Conditional operator in Python?

Alex Martelli aleax at aleax.it
Tue Sep 4 04:07:53 EDT 2001


"Weet Vanniks" <Weet.Vanniks at el_simpatico.be> wrote in message
news:3B947E32.C5604328 at el_simpatico.be...
> What about :
>
> def cond_choose(cond,first_choice,second_choice):
>      if cond:
>           return first_choice
>      return second_choice
>
> whatever= cond_choose(x,a,b)
>
> This seems much cleaner to me than all those contorsions with the syntax.

It is, but it has entirely different semantics: BOTH a
and b are FULLY evaluated BEFORE one of them is chosen.

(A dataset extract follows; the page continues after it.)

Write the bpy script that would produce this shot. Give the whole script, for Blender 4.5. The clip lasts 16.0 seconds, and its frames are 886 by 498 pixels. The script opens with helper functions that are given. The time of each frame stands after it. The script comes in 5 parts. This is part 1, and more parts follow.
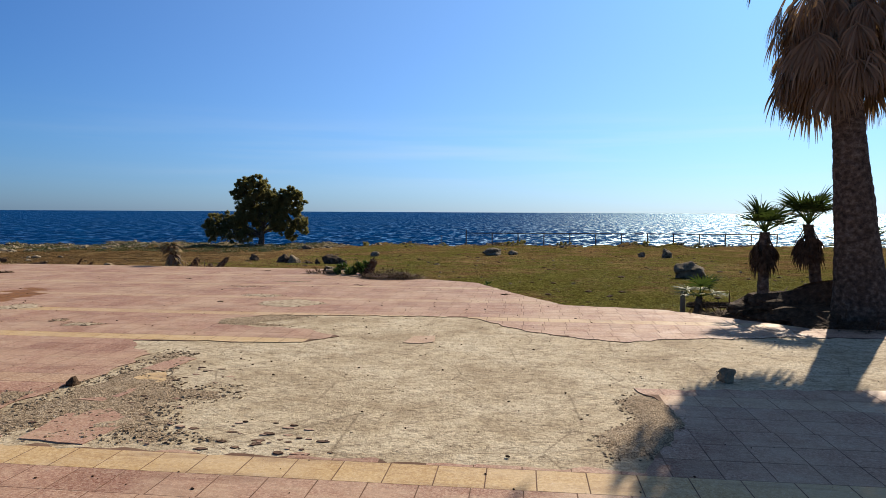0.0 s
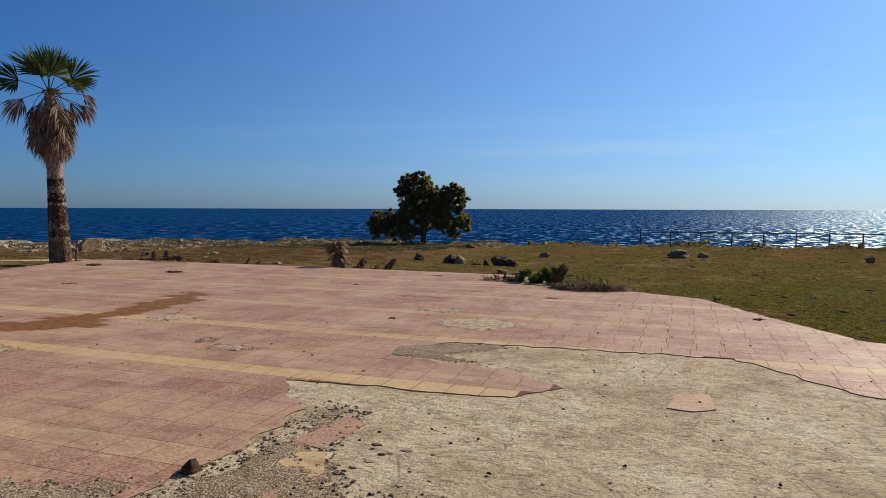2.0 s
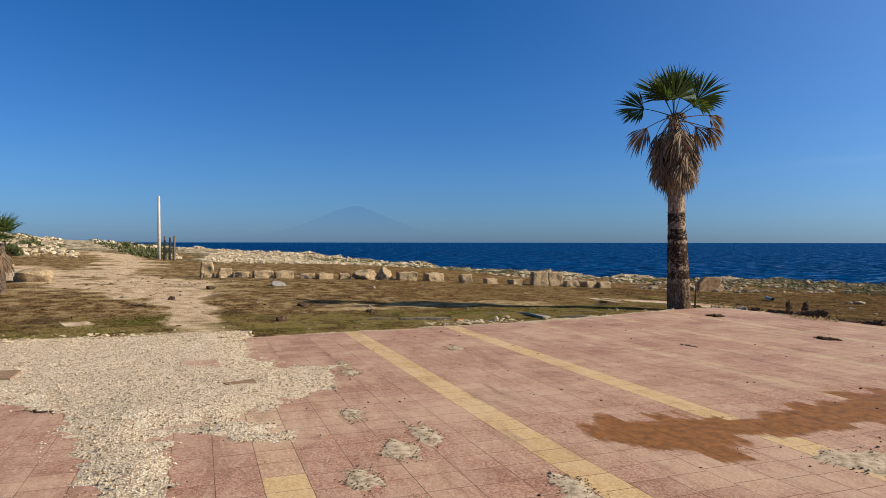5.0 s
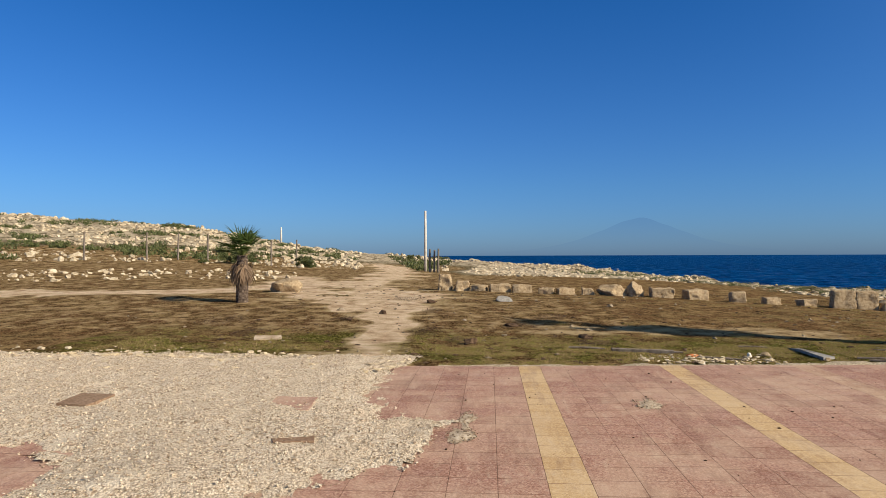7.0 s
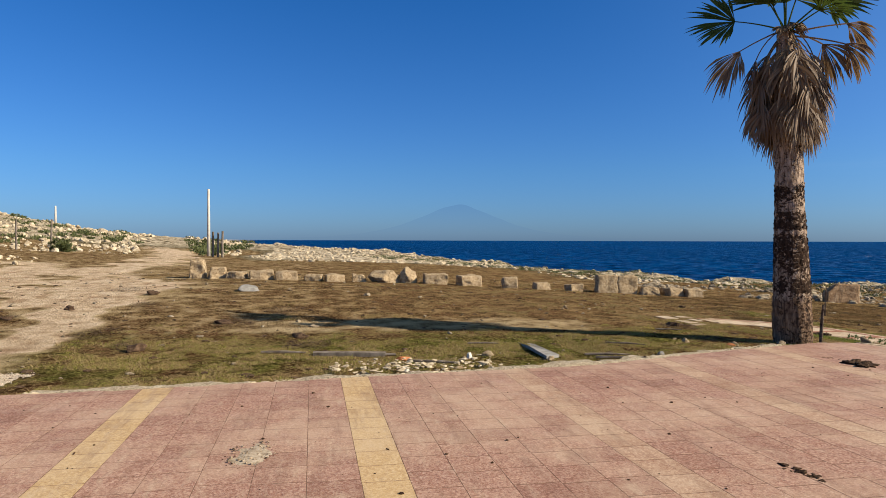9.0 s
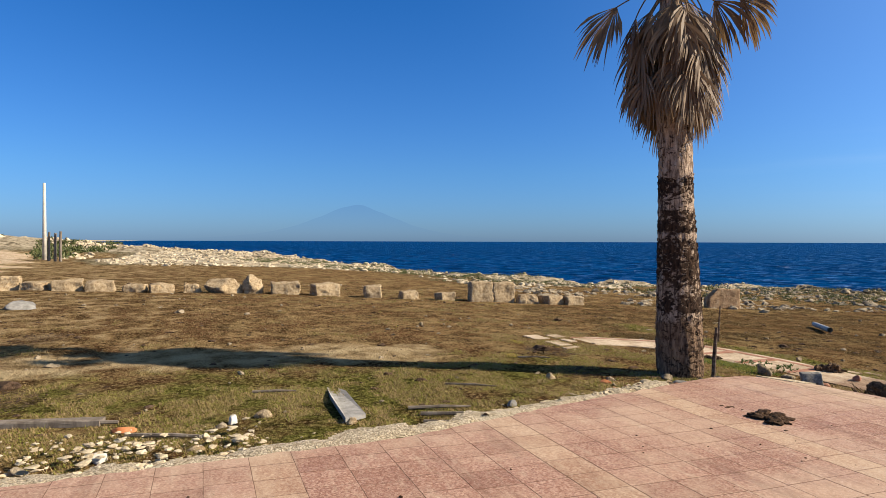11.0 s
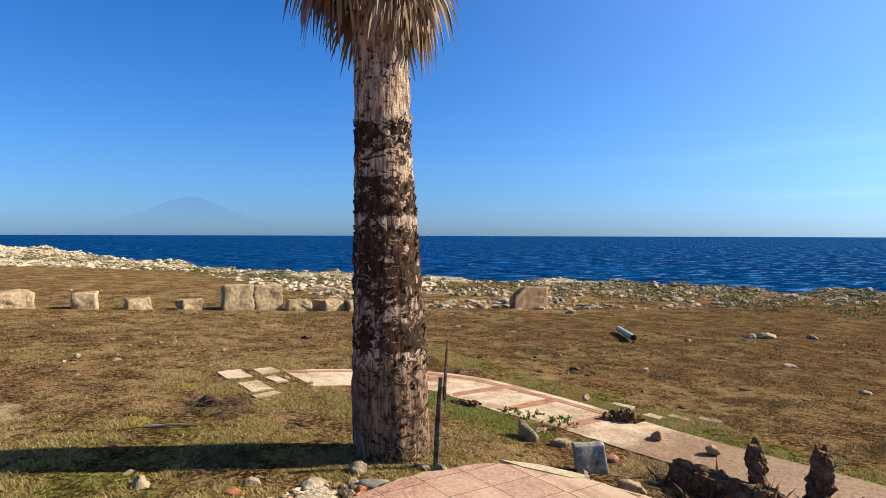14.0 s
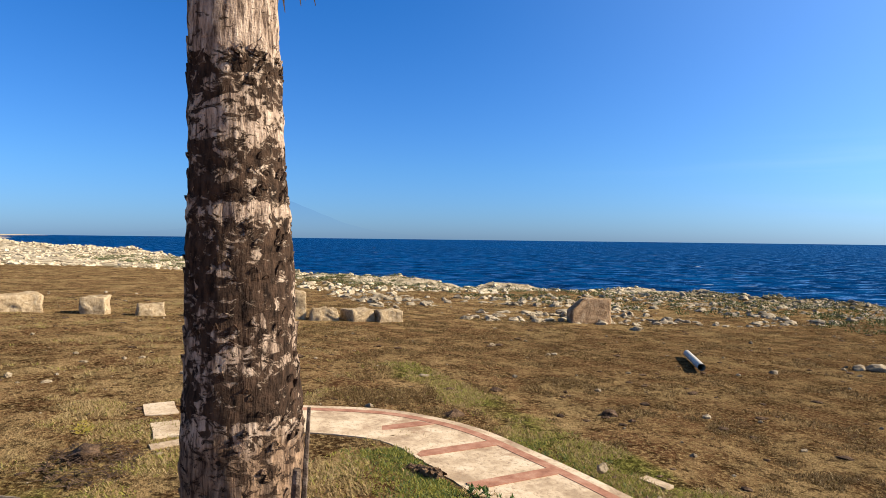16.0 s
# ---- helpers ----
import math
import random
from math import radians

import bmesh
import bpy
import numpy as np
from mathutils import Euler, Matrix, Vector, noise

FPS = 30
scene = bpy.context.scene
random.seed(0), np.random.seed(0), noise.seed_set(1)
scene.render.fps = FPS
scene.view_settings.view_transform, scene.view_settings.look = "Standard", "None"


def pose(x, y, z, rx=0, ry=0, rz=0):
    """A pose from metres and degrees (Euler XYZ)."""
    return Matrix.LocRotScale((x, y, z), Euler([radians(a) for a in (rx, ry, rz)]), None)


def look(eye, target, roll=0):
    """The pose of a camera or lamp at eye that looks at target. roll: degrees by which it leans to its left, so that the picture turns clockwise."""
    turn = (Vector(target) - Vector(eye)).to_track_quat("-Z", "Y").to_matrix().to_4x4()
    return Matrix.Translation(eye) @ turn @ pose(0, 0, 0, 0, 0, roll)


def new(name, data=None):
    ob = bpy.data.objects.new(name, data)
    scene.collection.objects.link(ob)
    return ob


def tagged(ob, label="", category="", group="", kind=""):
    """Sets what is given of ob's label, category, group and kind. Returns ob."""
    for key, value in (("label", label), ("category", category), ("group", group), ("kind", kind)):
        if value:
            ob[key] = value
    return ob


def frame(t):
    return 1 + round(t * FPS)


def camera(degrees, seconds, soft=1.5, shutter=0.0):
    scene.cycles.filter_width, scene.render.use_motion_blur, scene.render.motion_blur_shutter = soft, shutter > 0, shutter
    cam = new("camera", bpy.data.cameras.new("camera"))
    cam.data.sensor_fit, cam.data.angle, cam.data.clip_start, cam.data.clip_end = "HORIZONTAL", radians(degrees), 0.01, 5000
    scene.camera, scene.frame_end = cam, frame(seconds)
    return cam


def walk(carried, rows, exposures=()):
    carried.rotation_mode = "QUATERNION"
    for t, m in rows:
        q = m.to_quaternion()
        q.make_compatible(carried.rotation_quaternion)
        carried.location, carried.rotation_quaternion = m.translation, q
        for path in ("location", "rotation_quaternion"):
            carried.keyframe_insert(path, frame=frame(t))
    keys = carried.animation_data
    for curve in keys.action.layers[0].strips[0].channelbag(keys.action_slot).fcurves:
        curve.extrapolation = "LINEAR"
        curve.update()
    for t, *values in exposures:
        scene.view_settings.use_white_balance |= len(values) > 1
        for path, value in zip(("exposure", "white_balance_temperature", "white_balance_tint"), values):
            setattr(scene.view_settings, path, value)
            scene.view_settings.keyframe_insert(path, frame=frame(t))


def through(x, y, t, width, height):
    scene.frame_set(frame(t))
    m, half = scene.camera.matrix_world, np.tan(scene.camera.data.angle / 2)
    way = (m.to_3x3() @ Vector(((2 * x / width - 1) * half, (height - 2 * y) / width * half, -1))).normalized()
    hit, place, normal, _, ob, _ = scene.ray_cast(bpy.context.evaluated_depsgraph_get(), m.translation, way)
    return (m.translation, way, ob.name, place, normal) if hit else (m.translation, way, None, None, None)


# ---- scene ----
cam = camera(67.87, 16.0, soft=0.6)
PATH = [
    (0.0, 0.000, 0.000, 1.560, 6.86, -3.26, -0.29),
    (0.5, -0.336, 0.565, 1.537, 11.56, -2.86, -0.16),
    (1.0, -0.700, 1.136, 1.546, 13.36, -3.14, -0.11),
    (1.5, -1.006, 1.728, 1.548, 15.23, -3.56, -0.11),
    (2.0, -1.293, 2.349, 1.538, 20.22, -3.54, -0.16),
    (2.5, -1.718, 2.904, 1.577, 25.37, -2.92, -0.29),
    (3.0, -2.239, 3.417, 1.611, 32.20, -1.75, -0.40),
    (3.5, -2.783, 3.888, 1.636, 40.26, -1.01, -0.40),
    (4.0, -3.377, 4.286, 1.630, 48.92, -1.26, -0.29),
    (4.5, -3.979, 4.684, 1.622, 57.82, -0.83, -0.10),
    (5.0, -4.556, 5.022, 1.616, 70.09, -0.62, -0.07),
    (5.2, -4.754, 5.181, 1.606, 75.55, -0.40, 0.02),
    (5.7, -5.302, 5.623, 1.585, 86.62, 0.06, 0.21),
    (6.2, -5.921, 6.134, 1.572, 92.91, 0.35, 0.29),
    (6.8, -6.675, 6.790, 1.559, 94.87, 0.52, 0.23),
    (7.3, -7.246, 7.332, 1.545, 92.51, 0.58, 0.01),
    (7.5, -7.455, 7.543, 1.538, 90.91, 0.58, -0.11),
    (8.0, -7.992, 8.033, 1.521, 86.82, 0.07, -0.08),
    (8.5, -8.624, 8.558, 1.495, 82.30, -0.05, -0.03),
    (9.0, -9.174, 9.046, 1.495, 79.13, -0.80, -0.17),
    (9.2, -9.413, 9.236, 1.520, 77.93, -0.88, -0.21),
    (9.9, -10.270, 9.870, 1.572, 74.60, -0.83, -0.28),
    (10.6, -11.116, 10.480, 1.573, 72.02, -0.63, -0.23),
    (11.3, -11.877, 11.128, 1.536, 68.73, -0.98, -0.18),
    (11.5, -12.075, 11.325, 1.522, 67.55, -1.23, -0.17),
    (12.0, -12.557, 11.858, 1.513, 64.50, -1.30, -0.10),
    (12.5, -12.954, 12.432, 1.520, 61.14, -1.24, -0.13),
    (13.0, -13.353, 13.016, 1.538, 58.58, -1.12, -0.06),
    (13.5, -13.709, 13.576, 1.536, 57.28, -1.34, -0.20),
    (14.0, -14.031, 14.101, 1.525, 56.85, -1.20, -0.18),
    (14.5, -14.325, 14.618, 1.524, 58.58, -1.40, -0.27),
    (15.0, -14.583, 15.070, 1.527, 60.73, -1.38, -0.35),
    (15.5, -14.883, 15.514, 1.511, 63.06, -1.43, -0.42),
    (16.0, -15.142, 15.968, 1.509, 64.26, -0.88, -0.70),
]
walk(cam, [(t, pose(x, y, z, 90 + p, r, yw)) for t, x, y, z, yw, p, r in PATH],
     exposures=[(0, 0.35), (1.5, 0.13), (3, -0.01), (5, 0.42), (7.5, 0.45), (9, 0.56), (12.5, 0.92), (16, 1.04)])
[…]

This is totally inappropriate for many uses of 'choice',
such as guarding against incorrect operations, controlling
recursion, and so on.

E.g.:

    result = cond_choose(x, 23/x, 149)

this tries to compute 23/x even when x is zero.  This is NOT
the correct semantics for conditional-choice.  Any of
the alternative approaches, such as:
    result = (x and 23/x) or 149
WILL behave correctly: since and/or "short-circuit", the
right-hand-side operand is *NOT* evaluated -- the division
by zero will not happen with this coding.